We don’t like to be alone. But I think in the process of creating the stories that have kept us company for centuries, humanity has also invented convenient excuses. All of these human-like creatures have acted as a sort of stand-in for human behavior and accountability. In an effort to absolve ourselves from the horrible things we’ve done, we seem to instinctively invent other beings on which to set the blame.

But what if “the others” really were there, long before we wove them into our stories? What if they were less an invention, and more a co-opting of something we didn’t fully understand? Perhaps in our effort to shift the blame, we altered the source material a bit too much, and in doing so, we buried the truth under a mountain of myth.

There’ve been countless theories surrounding the 1977 sightings in Dover.
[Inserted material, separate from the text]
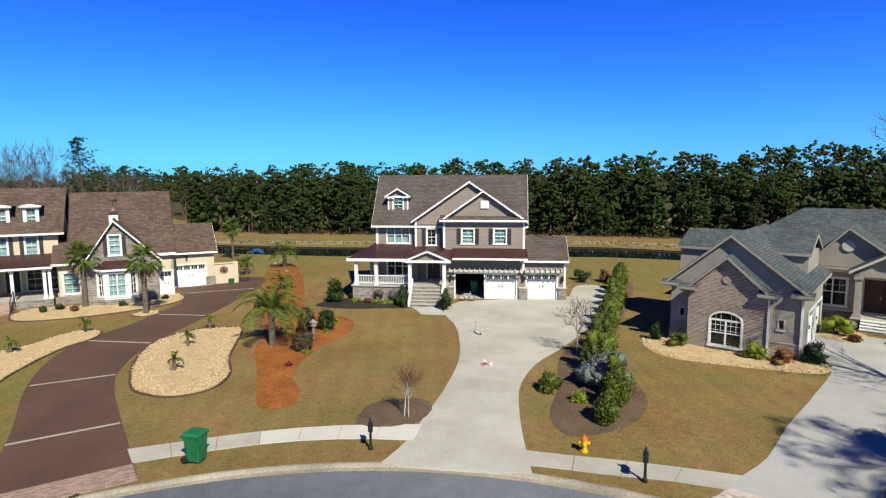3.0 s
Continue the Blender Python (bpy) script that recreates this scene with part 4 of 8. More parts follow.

Some think it was an type of extraterrestrial known as a ‘Gray’. Others have actually suggested that it was just a baby moose. I know, that does seem like an odd way to explain it. Only two moose sightings were recorded in Massachusetts in 1977, and both of those were out in the Western part of the state, far from Dover. Add in the fact that a yearling moose weighs more than 600 pounds, and I think it’s clear that this theory just won’t hold up.

But there is a different, and more textured, theory to consider. If you remember, Billy Bartlett saw the Dover Demon sitting on an old stone wall on Farm Street. Well, just beyond that wall is a large stone outcropping that the locals have always called the Polka Stone.

Some think that the stone’s nickname is a mispronunciation of a different word, though. The original name, they say, was the Pooka Stone. It could just be folklore, perhaps the tall tales of an early Irish settler, told to a group of children around the foot of enormous stone. Unfortunately, we’ll never know for sure.

But if you really want to see for yourself, you're always welcome to head over to Dover and take a drive down Farm Street. The wall and the woods beyond are still there, still dark, and still ominous. Just be careful if you travel there at night.

You never know what you might see at the edge of your headlights.